I felt something missing from Tears of The Kingdom compared to BOTW. I don't mean this in a bad way, just that something felt different during my playthrough. It may seem obvious to others, but to me it only became clear when I sat down and looked at the actual names of the two games; Breath of the Wild versus Tears of The Kingdom. The phrasing of the two titles cements this initially vague feeling of something missing as an intentional choice for me.

Hyrule is no longer an untamed wilderness with pockets of civilization throughout, instead it's a proper kingdom. You can't go very far without encountering some sign of civilization; an adventurer in the wild, a pile of unused construction materials, or a random shack housing an NPC in the middle of seemingly nowhere. Gone from TOTK are the multiple hours spent seeing little more than nature and the ruins of the calamity. The Hyrule of TOTK feels dense, lively and interesting, but as a result of this direction, the isolated, serene feeling that BOTW imparted is almost gone. It was a feeling I loved in BOTW, one that no other game had ever provided me, the feeling of getting lost in a true wilderness, a feeling that was the basis for the very first Zelda game. BOTW had signs of civilization, but they felt vastly overwhelmed by the untouched wild. When you left a town you truly felt like leaving civilization, it could be hours before you saw another person. TOTK occasionally captures this isolation in The Depths, but given that area's framing as a more sinister, malicious place I don't think it captures that same feeling of being alone in raw nature, devoid of any good or bad intentions, and the feeling that sort of serenity imparts.

I also think that the games new building mechanics, and the Skyview towers which provide an easy method of travel to any untouched location, end up removing the intimate connection with the world that Botw imparts. My relationship with the world feels fundamentally different when I can so easily soar above most of the surface without a second thought, instead of having to hike my way to every location and feeling immense satisfaction in arriving at any new area. The glider of BOTW combined with Sheikah towers already allowed you to cross huge sections of the map without issue, but in TOTK you can pretty easily make a vehicle that traverses the whole map in a fraction of the time. My horses are no longer my trusty thick-and-thin companions, but just domesticated house pets that sit in their Stable while I traverse the map on my Green Goblin Glider. I love these new mechanics to death, I really do, but again, their addition fundamentally changes the way you navigate and interact with this world. Hyrule isn't a sprawling, intimidating wilderness, but an easily navigated kingdom.
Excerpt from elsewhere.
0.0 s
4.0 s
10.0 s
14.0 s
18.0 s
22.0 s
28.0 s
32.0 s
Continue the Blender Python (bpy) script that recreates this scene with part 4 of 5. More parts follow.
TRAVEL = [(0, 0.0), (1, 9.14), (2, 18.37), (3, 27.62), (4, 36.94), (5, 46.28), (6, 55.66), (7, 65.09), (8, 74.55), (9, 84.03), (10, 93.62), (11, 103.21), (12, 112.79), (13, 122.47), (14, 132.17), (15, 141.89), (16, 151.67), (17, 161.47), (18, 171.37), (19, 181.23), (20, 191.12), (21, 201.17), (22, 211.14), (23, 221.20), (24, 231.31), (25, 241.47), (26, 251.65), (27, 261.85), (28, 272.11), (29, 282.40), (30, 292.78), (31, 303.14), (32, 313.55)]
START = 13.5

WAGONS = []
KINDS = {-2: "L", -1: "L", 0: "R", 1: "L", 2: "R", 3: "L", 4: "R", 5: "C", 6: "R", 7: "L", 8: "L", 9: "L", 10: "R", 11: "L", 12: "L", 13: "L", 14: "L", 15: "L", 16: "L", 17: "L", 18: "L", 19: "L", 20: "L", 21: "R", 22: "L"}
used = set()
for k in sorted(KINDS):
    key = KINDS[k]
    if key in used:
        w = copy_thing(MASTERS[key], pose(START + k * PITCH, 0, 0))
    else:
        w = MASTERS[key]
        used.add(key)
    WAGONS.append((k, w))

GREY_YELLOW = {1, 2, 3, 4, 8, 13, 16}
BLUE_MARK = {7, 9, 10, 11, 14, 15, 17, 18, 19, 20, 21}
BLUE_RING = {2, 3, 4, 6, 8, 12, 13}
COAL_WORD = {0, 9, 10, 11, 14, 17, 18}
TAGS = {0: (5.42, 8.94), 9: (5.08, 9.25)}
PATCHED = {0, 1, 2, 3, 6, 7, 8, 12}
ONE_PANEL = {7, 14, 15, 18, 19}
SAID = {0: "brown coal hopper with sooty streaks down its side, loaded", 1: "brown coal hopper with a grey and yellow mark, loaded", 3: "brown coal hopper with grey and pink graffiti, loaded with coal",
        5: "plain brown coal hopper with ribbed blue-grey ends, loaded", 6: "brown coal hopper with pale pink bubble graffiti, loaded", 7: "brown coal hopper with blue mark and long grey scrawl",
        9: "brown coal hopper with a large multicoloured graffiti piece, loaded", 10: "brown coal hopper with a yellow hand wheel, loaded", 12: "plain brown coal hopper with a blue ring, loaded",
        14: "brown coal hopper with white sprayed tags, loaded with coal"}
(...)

I felt a little bummed out when I finally amassed all three parts of the climbing gear, my tried-and-true equipment in BOTW, and realized I had vanishingly few opportunities to actually use it in TOTK.

I love TOTK's dense, multi-layered map, and it's excellent new building and fusing mechanics. By all accounts, it's a roaring success of a sequel, one which expands on the good aspects of its predecessor while still leaving room for plenty of surprises. I'm not fully finished with it yet, but I'm leaning towards it being better than BOTW. If Breath of the Wild was about recapturing that feeling imparted by the original Legend of Zelda, then Tears of the Kingdom is the series becoming confident in that change, and moving forward in new directions. I'd be lying if I said I didn't feel a tinge of sadness seeing people say that this game makes Breath of The Wild somehow "invalidated" or no longer worth playing. That isolation remains unique to Breath of the Wild, and I'm glad that Nintendo saw fit to give its sequel an identity of its own, even if it technically takes place in the same world. It's an evolution of its predecessor, no doubt, but evolution inevitably comes with sacrifices, and I'm hopeful that more people will come around to the idea that Tears of The Kingdom is its own experience, and not just a straight upgrade.
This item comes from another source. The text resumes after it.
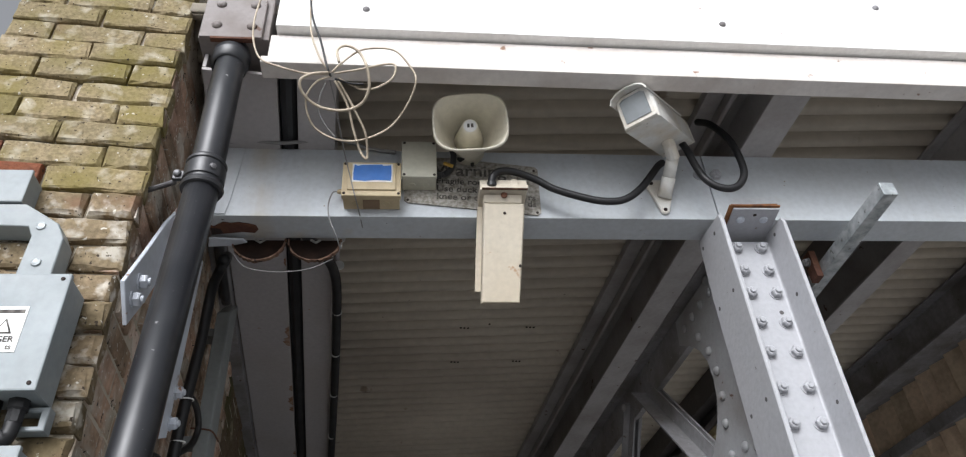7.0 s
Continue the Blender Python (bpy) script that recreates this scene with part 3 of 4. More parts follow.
# ---- beige box with blue label ----
bx = holder("junction_box", "yellowed plastic junction box with torn blue label", "junction box")
part("body", box((-0.494, 1.771, 3.032), (-0.325, 1.821, 3.158), 0.004), M_BEIGE, bx)
part("lid", box((-0.498, 1.750, 3.028), (-0.321, 1.770, 3.162), 0.004), M_BEIGE, bx)
part("lid_panel", box((-0.482, 1.744, 3.048), (-0.337, 1.7495, 3.156), 0.003), M_BEIGE, bx)
part("label_backing", box((-0.468, 1.7425, 3.076), (-0.347, 1.7444, 3.148)), M_PAPER, bx, "torn white label edge")
part("blue_label", prism([(-0.464, 3.082), (-0.43, 3.079), (-0.40, 3.083), (-0.352, 3.081), (-0.350, 3.110), (-0.3515, 3.143), (-0.375, 3.140), (-0.38, 3.145), (-0.440, 3.143), (-0.452, 3.139), (-0.462, 3.145), (-0.465, 3.11)], 1, 1.7415, 1.7428), M_BLUE, bx, "faded blue label")
for x in (-0.455, -0.365):
    part("knockout", lathe([(0.011, 0), (0.011, 0.002), (0.008, 0.002), (0.008, 0.0008), (0.001, 0.0008)], 18, pose(x, 1.794, 3.032) @ DOWN), M_BEIGE, bx)
part("brown_patch", box((-0.435, 1.774, 3.0302), (-0.385, 1.816, 3.0317)), material("brown_patch", (0.22, 0.15, 0.09), 0.7), bx)
for x, z in ((-0.490, 3.037), (-0.329, 3.037), (-0.490, 3.154), (-0.329, 3.154)):
    shared("screw", SCREW, bx, pose(x, 1.750, z) @ TO_FRONT)
part("cable_gland", lathe([(0.008, 0), (0.008, 0.012), (0.006, 0.02)], 10, pose(-0.494, 1.795, 3.08) @ TO_LEFT), M_BEIGE, bx)

# ---- pale grey square box ----
gb = holder("junction_box", "pale grey-green square plastic junction box", "junction box")
part("body", box((-0.318, 1.765, 3.108), (-0.214, 1.821, 3.252), 0.003), M_PALE, gb)
part("lid", box((-0.320, 1.750, 3.106), (-0.212, 1.764, 3.254), 0.003), M_PALE, gb)
for x, z in ((-0.312, 3.114), (-0.220, 3.114), (-0.312, 3.246), (-0.220, 3.246)):
    shared("screw", SCREW, gb, pose(x, 1.750, z) @ TO_FRONT)
for x in (-0.288, -0.245):
    part("knockout", lathe([(0.011, 0), (0.011, 0.002), (0.008, 0.002), (0.008, 0.0008), (0.001, 0.0008)], 18, pose(x, 1.793, 3.108) @ DOWN), M_PALE, gb)
part("gland", lathe([(0.013, 0), (0.013, 0.015), (0.009, 0.017), (0.009, 0.03)], 8, pose(-0.212, 1.79, 3.15) @ TO_RIGHT), M_RUBBER, gb)
part("yellow_tag", box((-0.016, -0.004, -0.005), (0.016, 0.004, 0.005), 0.002, m=pose(-0.176, 1.752, 3.158, 0, 25, 0)), material("yellow_tag", (0.42, 0.27, 0.05), 0.5), gb)
part("lead", tube(spline([(-0.185, 1.79, 3.15), (-0.165, 1.77, 3.16), (-0.158, 1.755, 3.20), (-0.165, 1.75, 3.25), (-0.13, 1.72, 3.27)], 6), 0.010), M_RUBBER, gb, smooth=True)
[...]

Still, nothing in this world could ever recapture the magic of playing Breath of the Wild for the first time. Maybe all these words are just a short way of me saying that I've grown nostalgic for a game from 2017. Maybe it's just the fact that Breath of the Wild was perhaps the last time I felt a child-like sense of wonder from a game before the full weight of adulthood came down on me, the last time I could stay up until 3am five nights in a row just getting absorbed into, well, anything. In that sense, maybe nothing Nintendo could've put out would've been able to fully rekindle that feeling. But that's OK, because Tears of The Kingdom came very close to reigniting that feeling, and it gave me something new and equally valuable as well, in that it showed how that world I cherished so much has changed. Time moves forward whether we want it to or not, and although I can't go back to the same Hyrule I experienced 7 years ago in BOTW, I can move forward with this new one, and see the ways it's changed and stayed the same in that time as we both move toward the future.